Sorry if this seems harsh, but as imperfect parents, we just don’t want to to be bothered with all this Doomsday talk, which seems to be everywhere. We face Doomsday every time we see the name of our childrens’ schools on caller ID.

What do you think? Are you tired of listening to the stories of plagues, financial ruin, and devastation? We face devastation all the time. “What! The Pharmacy ran out of Klonopin! What will we do?”

5 Responses to Attention Doomsday Promoters! We Special Parents Have Enough to Worry About with School Calls. Keep the Bad News to Yourself.

  1. Debbie Stephens May 10, 2011 at 3:30 pm #

    I agree! The world simply can’t end. I have spent far to much time in past week sorting, throwing stuff away, packing, cleaning and painting. All of this effort must not be wasted!

    TY Patty for making the goofy woman Shut Up!!!

  2. Kerry May 10, 2011 at 3:42 pm #

    What? You were in Minnesota? I wanna meet you! But I kinda live way up north.
    And there’s a name for all the kindness Minnesotans emulate. It’s called “Minnesota Nice.” And it’s real and genuine and almost makes up for winters that last 8 months.

  3. Cindi May 10, 2011 at 4:21 pm #

    I LOVE the MTM picture… I have fond memories of watching MTM at Gma’s house as a child. I even have relatives in Mpls, but have never seen that statute, where exactly is it?

    And your “Why bother to recycle if the world is ending?” comment is hilarious!!!

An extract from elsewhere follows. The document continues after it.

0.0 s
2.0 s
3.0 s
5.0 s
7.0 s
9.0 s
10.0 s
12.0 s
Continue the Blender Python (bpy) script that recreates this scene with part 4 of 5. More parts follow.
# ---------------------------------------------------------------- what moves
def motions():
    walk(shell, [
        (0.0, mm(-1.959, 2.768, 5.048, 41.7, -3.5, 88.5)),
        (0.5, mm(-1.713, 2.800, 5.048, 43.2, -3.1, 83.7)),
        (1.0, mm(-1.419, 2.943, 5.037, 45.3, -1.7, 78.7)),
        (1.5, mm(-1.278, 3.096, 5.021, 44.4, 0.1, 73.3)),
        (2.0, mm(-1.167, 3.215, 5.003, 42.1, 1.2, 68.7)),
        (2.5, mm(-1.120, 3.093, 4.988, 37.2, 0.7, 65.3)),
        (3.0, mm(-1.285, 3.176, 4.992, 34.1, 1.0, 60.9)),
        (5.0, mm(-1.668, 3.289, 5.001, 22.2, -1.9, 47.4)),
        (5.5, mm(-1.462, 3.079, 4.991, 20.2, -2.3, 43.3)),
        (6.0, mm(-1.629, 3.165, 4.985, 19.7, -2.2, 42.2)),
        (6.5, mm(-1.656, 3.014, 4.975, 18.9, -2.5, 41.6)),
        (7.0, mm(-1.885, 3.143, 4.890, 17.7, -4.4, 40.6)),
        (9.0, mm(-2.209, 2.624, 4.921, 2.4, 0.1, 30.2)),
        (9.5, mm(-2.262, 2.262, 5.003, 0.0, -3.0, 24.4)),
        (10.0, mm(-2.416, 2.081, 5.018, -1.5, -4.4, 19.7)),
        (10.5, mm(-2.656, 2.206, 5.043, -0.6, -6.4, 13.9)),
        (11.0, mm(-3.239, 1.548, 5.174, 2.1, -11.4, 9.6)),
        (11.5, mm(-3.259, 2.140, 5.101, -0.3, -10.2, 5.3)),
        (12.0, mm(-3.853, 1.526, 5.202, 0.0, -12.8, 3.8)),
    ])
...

  4. Astrid May 12, 2011 at 11:09 pm #

    LOVE it!

  5. Debbie May 18, 2011 at 3:48 pm #

    This is too funny!!! My 20 yo daughter has Bipolar and severe anxiety issues. I have had to spend the past couple of weeks trying to convince her that the world is NOT going to end on May 21st. I’m still working on the convincing part. Maybe on May 22nd she’ll believe me?